Newt and Mitt: A Donnybrook Ahead

05 December 2011 |permalink | email article

If Mitt Romney is, as the New York Times Magazine this week describes him as all-business man, the world’s most boring superhero, Newt Gingrich is his polar opposite who has risen from the dead. He’s ahead in Iowa—but with little organization has yet to prove he can turn out Republican voters on his own. Politico’s headline: The return of Bad Newt—letting his healthy ego roam free again, littering the campaign trial with grand pronouncements about his celebrity, his significant political history and his ability to transform America,  But, as one veteran GOP strategist said, Gingrich has two modes— attack and brag. Last week he told Sean Hannity he helped lead the effort to defeat communism in Congress, only to then tell ABC News “I’m going to be the nominee.” Even descriptions of Callista, his third wife, reek of aggrandizement: “She actually describes herself as being a cross between Nancy Reagan and Laura Bush with a slight bit of Jackie Kennedy tossed in.” Dan Schnur, director of the Jesse Unruh Institute of Politics at USC, said “He’s been ‘Charming Newt’ recently. But the last couple of days have been a reminder of his other side.”

Solving the Jail Crisis

Last October Lee Baca, the Los Angeles County Sheriff, as a Los Angeles Times editorial noted, was more outraged by a federal investigation into the jails than the allegations of inmate abuse and deputy misconduct that triggered it. Since then he’s backed away from accusing the FBI of misconduct, blaming his command staff for keeping him in the dark, yet refusing to discipline anyone for it. An effort by a retired 32-year veteran to talk with Baca twice in 2010 about the problem met with little success, and now it appears the sheriff is blaming the top commander for not fixing the problem when, in fact, he was told the jail culture could not be changed. The Times has raised the question about whether the sheriff is capable of running, or reforming, the nation’s largest jail system.
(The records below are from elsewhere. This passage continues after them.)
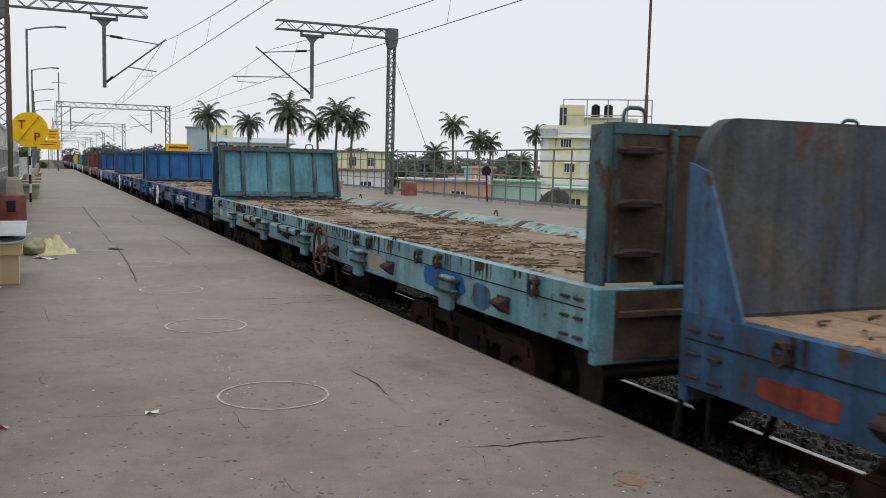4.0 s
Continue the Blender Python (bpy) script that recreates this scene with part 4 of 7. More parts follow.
def travel(t):
    """Metres that the train has rolled at t seconds."""
    s = 0.0
    for (a, va), (b, vb) in zip(SPEED, SPEED[1:]):
        if t <= a:
            break
        e = min(t, b)
        ve = va + (vb - va) * (e - a) / (b - a)
        s += (va + ve) / 2 * (e - a)
    return s


WHEELS = []
WAGONS = []
CACHE = {}


def cached(key, make):
    if key not in CACHE:
        CACHE[key] = make()
    return CACHE[key]


def mesh_of(geo, name, mat, smooth=False):
    return clean(geo.mesh(name, mat, smooth))


def wheelset_geo():
    """One turned solid: axle, two dished wheels with treads and inner flanges."""
    half = [(0.0, 0.08), (0.74, 0.08), (0.76, 0.49), (0.765, 0.53), (0.795, 0.53), (0.81, 0.50), (0.905, 0.485), (0.905, 0.41), (0.86, 0.38), (0.85, 0.2), (0.92, 0.16), (0.94, 0.09), (1.16, 0.075)]
    prof = [(-x, r) for x, r in half[::-1]][:-1] + half
    g, n = Geo(), 36
    for x, r in prof:
        g.v += [(x, math.cos(6.28319 * k / n) * r, math.sin(6.28319 * k / n) * r) for k in range(n)]
    for i in range(len(prof) - 1):
        g.f += [(i * n + k, i * n + (k + 1) % n, (i + 1) * n + (k + 1) % n, (i + 1) * n + k) for k in range(n)]
    g.f += [tuple(range(n))[::-1], tuple(range((len(prof) - 1) * n, len(prof) * n))]
    return g


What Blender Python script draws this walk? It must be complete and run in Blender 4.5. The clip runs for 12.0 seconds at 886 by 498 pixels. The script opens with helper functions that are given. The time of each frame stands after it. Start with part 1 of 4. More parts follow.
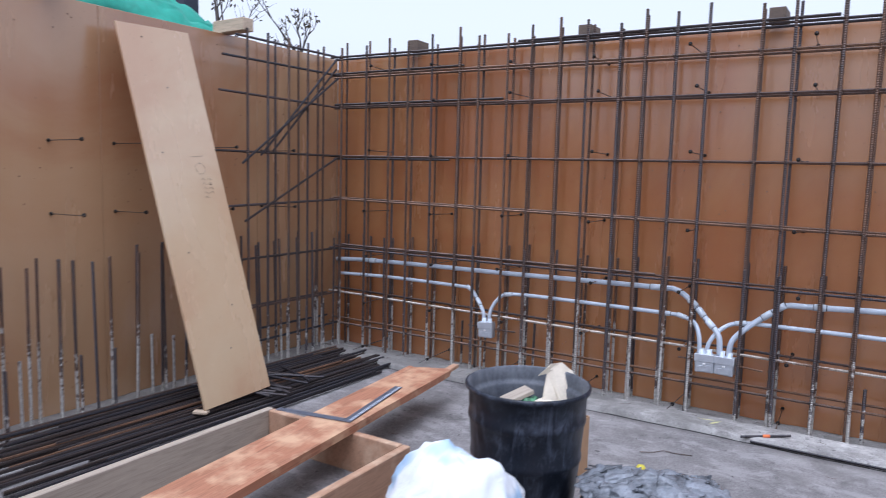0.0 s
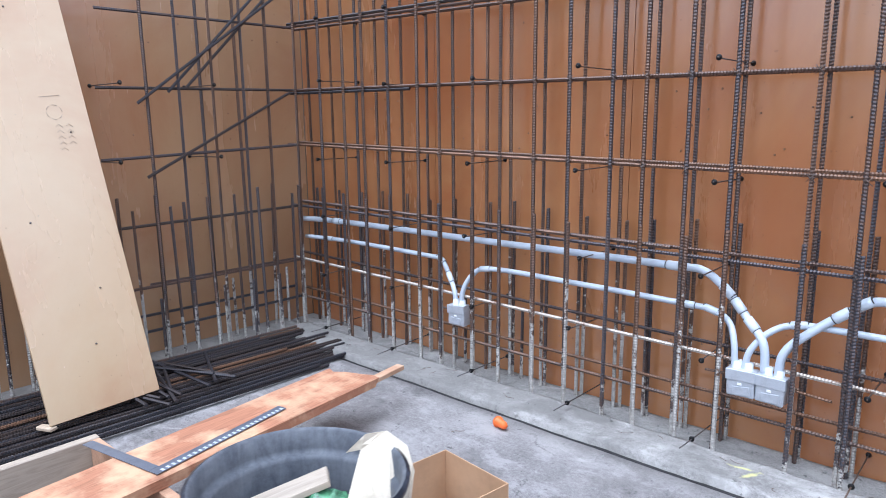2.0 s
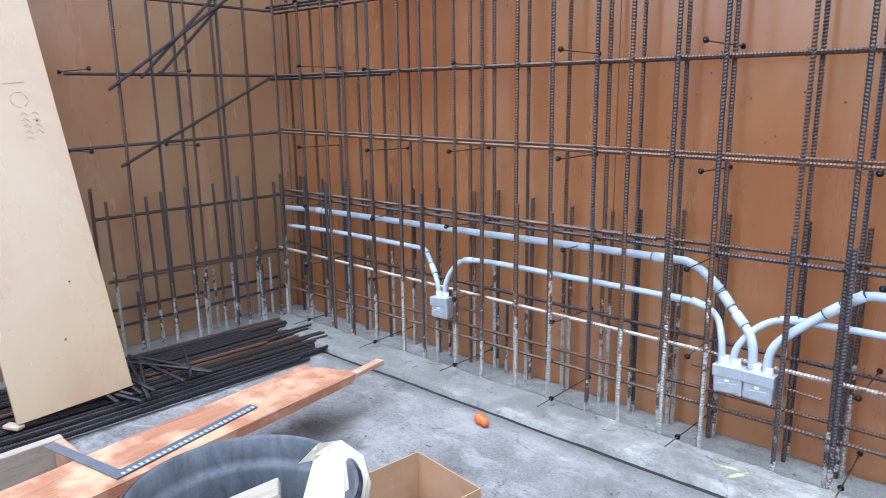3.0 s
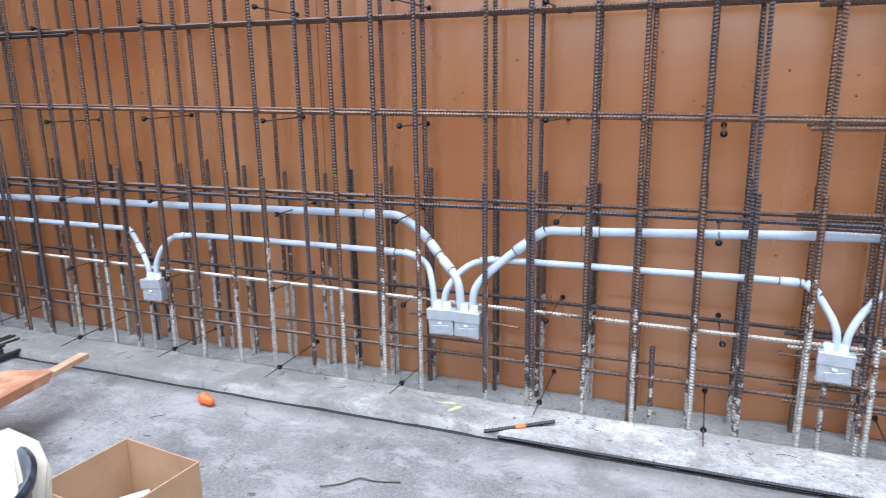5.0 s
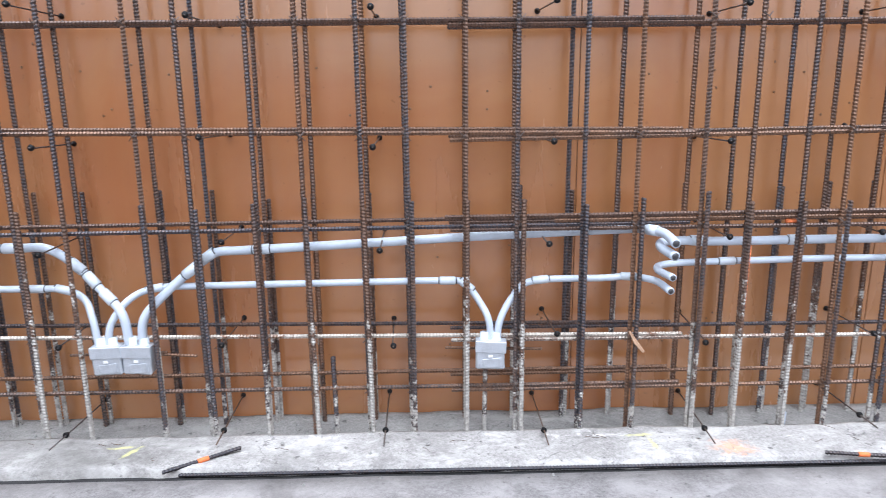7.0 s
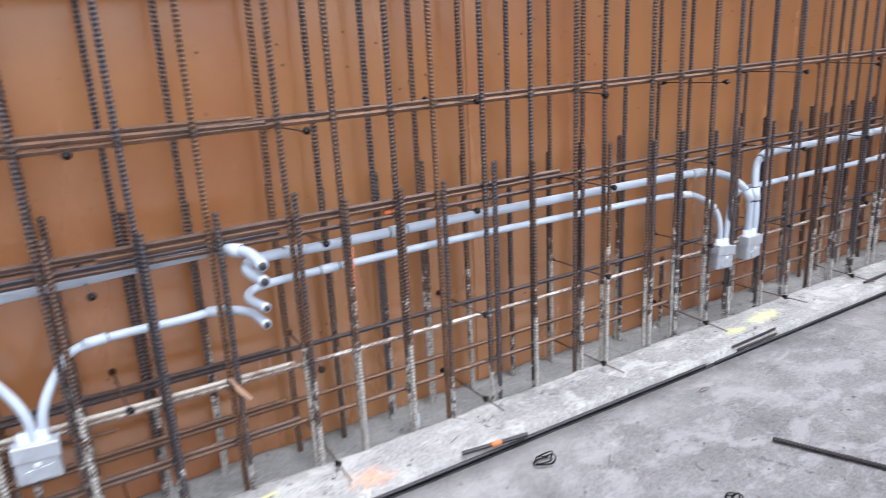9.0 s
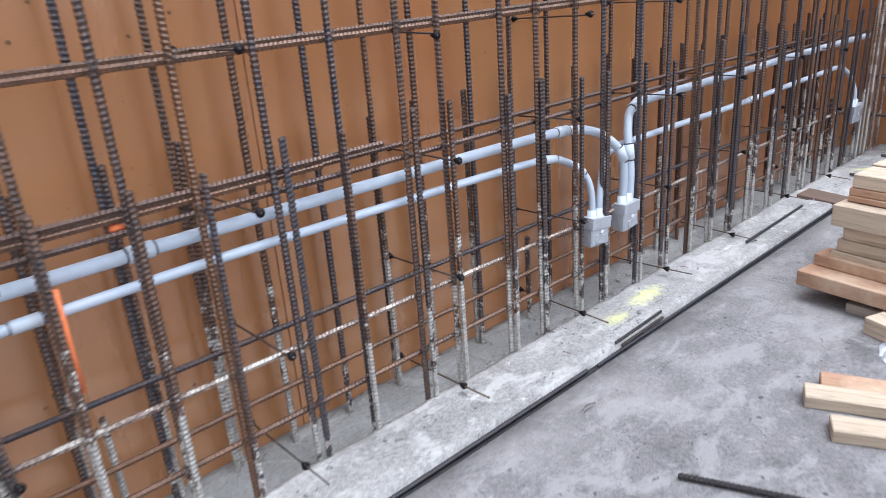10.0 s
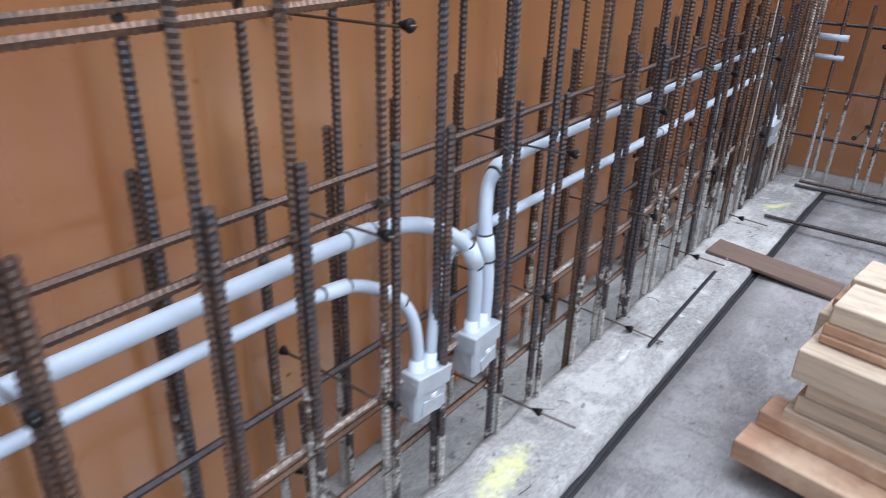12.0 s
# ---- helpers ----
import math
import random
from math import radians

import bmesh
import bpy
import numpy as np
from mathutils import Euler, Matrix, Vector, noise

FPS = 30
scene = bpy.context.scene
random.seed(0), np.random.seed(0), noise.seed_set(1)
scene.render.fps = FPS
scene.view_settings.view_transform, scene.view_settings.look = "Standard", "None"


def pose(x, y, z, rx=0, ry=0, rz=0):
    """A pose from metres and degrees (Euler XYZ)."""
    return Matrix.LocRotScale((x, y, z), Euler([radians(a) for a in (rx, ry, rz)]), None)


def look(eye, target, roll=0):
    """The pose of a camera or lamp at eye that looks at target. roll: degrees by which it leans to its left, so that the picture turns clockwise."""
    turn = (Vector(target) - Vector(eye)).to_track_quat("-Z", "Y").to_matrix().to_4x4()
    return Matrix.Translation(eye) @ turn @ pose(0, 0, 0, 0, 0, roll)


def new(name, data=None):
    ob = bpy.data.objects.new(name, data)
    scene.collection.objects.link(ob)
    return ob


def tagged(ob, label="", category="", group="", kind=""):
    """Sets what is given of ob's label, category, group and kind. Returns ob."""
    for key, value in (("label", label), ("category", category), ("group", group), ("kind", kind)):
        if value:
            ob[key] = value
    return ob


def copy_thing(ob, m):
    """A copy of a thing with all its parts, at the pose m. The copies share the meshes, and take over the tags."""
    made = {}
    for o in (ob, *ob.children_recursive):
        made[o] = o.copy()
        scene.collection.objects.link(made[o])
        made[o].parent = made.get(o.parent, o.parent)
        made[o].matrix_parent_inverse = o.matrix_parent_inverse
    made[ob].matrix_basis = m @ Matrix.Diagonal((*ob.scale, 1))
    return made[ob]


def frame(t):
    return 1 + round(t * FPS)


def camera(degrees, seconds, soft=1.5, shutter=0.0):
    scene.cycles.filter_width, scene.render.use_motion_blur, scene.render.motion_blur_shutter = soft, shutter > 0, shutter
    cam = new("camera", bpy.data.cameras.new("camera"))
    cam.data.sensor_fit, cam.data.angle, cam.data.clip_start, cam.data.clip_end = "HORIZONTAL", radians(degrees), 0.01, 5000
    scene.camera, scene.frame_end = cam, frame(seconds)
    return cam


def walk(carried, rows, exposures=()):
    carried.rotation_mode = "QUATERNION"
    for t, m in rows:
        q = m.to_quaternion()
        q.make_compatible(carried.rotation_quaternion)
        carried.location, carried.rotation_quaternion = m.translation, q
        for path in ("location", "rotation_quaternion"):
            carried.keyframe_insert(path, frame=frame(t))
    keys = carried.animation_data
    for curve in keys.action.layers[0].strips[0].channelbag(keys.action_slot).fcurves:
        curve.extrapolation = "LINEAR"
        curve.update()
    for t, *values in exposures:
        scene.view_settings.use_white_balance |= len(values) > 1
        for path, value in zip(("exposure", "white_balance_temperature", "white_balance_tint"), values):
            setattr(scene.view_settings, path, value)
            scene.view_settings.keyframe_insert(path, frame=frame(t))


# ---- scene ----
cam = camera(64.4, 12.0, 0.9, 0.4)
PATH = [
    (0, (-0.046, -0.128, 1.452), (-1.09, 1.564, 1.232), 1.5),
    (0.5, (-0.002, 0.207, 1.463), (-1.011, 1.921, 1.261), 0.3),
    (1, (-0.058, 0.627, 1.399), (-1.142, 2.286, 1.132), 0.9),
    (1.5, (-0.067, 1.088, 1.42), (-1.206, 2.685, 1.026), -0.7),
    (2, (0.034, 1.482, 1.429), (-1.284, 2.934, 1.036), -0.6),
    (2.5, (0.071, 1.604, 1.424), (-1.283, 3.014, 1.0), -1.3),
    (3, (0.03, 1.63, 1.432), (-1.285, 3.074, 0.999), -0.8),
    (3.1, (0.022, 1.635, 1.44), (-1.277, 3.092, 1.004), -0.6),
    (3.5, (0.009, 1.61, 1.379), (-1.089, 3.225, 0.944), 0.3),
    (3.7, (0.04, 1.628, 1.315), (-0.859, 3.357, 0.866), 0.1),
    (5.3, (0.131, 1.686, 1.335), (-0.455, 3.532, 0.84), -1.0),
    (5.5, (0.146, 1.691, 1.335), (-0.31, 3.575, 0.841), -1.0),
    (6, (0.245, 1.717, 1.324), (0.146, 3.666, 0.886), -0.5),
    (6.4, (0.319, 1.722, 1.317), (0.304, 3.675, 0.889), -1.0),
    (6.5, (0.32, 1.728, 1.324), (0.315, 3.681, 0.892), -0.8),
    (6.7, (0.33, 1.734, 1.332), (0.329, 3.684, 0.887), -0.7),
    (8.3, (0.479, 1.89, 1.399), (1.163, 3.684, 0.84), -1.0),
    (8.5, (0.527, 1.941, 1.366), (1.334, 3.68, 0.799), -1.2),
    (9, (0.67, 2.244, 1.362), (1.652, 3.89, 0.792), -3.0),
    (9.5, (0.907, 2.491, 1.353), (2.151, 3.947, 0.778), -2.4),
    (10, (1.243, 2.729, 1.271), (2.478, 4.132, 0.56), -4.3),
    (10.5, (1.507, 3.003, 1.273), (2.851, 4.301, 0.559), -1.1),
    (10.9, (1.672, 3.192, 1.311), (3.062, 4.358, 0.469), -0.2),
    (11, (1.72, 3.232, 1.311), (3.135, 4.356, 0.454), 0.7),
    (11.5, (2.039, 3.335, 1.289), (3.428, 4.51, 0.459), -1.0),
    (12, (2.378, 3.445, 1.304), (3.802, 4.538, 0.422), 1.6),
]
walk(cam, [(t, look(eye, target, roll)) for t, eye, target, roll in PATH], [(0, -0.03, 5500, 15), (0.6, -0.12, 5900, 22), (1.0, 0.0, 5950, 23), (1.5, 0.46, 5700, 17), (2.5, 0.64, 5200, 7), (6.5, 0.72, 5700, 9), (8.5, 0.63, 5800, 10), (10, 0.47, 5650, 9), (12, 0.36, 5500, 8)])

# ---- world, sun, exposure ----
world = bpy.data.worlds.new("overcast")
scene.world = world
world.use_nodes = True
wn = world.node_tree.nodes
wl = world.node_tree.links
sky = wn.new("ShaderNodeTexSky")
sky.sky_type = "NISHITA"
sky.sun_disc = False
sky.sun_elevation, sky.sun_rotation = radians(74), radians(170)
sky.air_density, sky.dust_density = 1.0, 4.0
pale = wn.new("ShaderNodeHueSaturation")
pale.inputs["Saturation"].default_value = 0.14
wl.new(sky.outputs[0], pale.inputs["Color"])
wl.new(pale.outputs[0], wn["Background"].inputs["Color"])
wn["Background"].inputs["Strength"].default_value = 0.27

sun = new("sun", bpy.data.lights.new("sun", "SUN"))
sun.data.energy, sun.data.angle, sun.data.color = 0.5, radians(50), (1.0, 0.99, 0.98)
sun.matrix_world = look((0.9, 1.2, 10.0), (0.5, 4.0, 0.5))


# ---- materials ----
def nodes_of(name):
    m = bpy.data.materials.new(name)
    m.use_nodes = True
    nt = m.node_tree
    return m, nt, nt.nodes["Principled BSDF"]


def coords(nt, scale=(1, 1, 1), space="Object"):
    tc = nt.nodes.new("ShaderNodeTexCoord")
    mp = nt.nodes.new("ShaderNodeMapping")
    mp.inputs["Scale"].default_value = scale
    nt.links.new(tc.outputs[space], mp.inputs["Vector"])
    return mp.outputs[0]


def world_coords(nt, scale=(1, 1, 1)):
    g = nt.nodes.new("ShaderNodeNewGeometry")
    mp = nt.nodes.new("ShaderNodeMapping")
    mp.inputs["Scale"].default_value = scale
    nt.links.new(g.outputs["Position"], mp.inputs["Vector"])
    return mp.outputs[0]


def fnoise(nt, vec, scale, detail=6.0, rough=0.6, dist=0.0):
    n = nt.nodes.new("ShaderNodeTexNoise")
    n.inputs["Scale"].default_value, n.inputs["Detail"].default_value = scale, detail
    n.inputs["Roughness"].default_value, n.inputs["Distortion"].default_value = rough, dist
    nt.links.new(vec, n.inputs["Vector"])
    return n.outputs["Fac"]


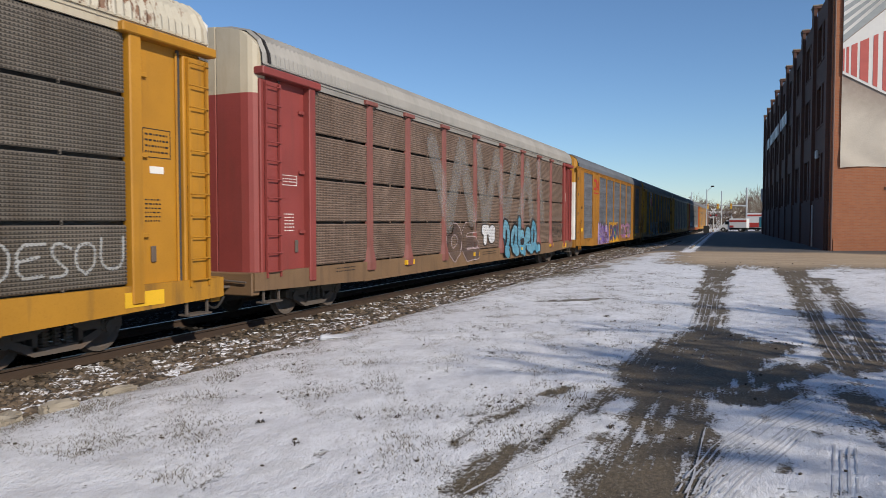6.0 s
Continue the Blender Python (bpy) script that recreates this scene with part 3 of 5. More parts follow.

Baca once again is traveling in the Middle East, weighing terrorist threats as the world’s sheriff. Controversial Undersheriff Paul Tanaka, with a history of tight control over jails and the department, is in charge.

Quotable

Maureen Dowd, doubling down on Gringrich’s insensitive Dickensian remarks recently made at Harvard, where he said “it is tragic what we do in the poorest neighborhoods, entrapping children in child laws which are truly stupid,” adding that 9-year-olds could work as school janitors. Added Dowd: Has he not heard of the working poor? The problem isn’t that these kids aren’t working: it’s that they don’t have time with their parents, who often toil night and day.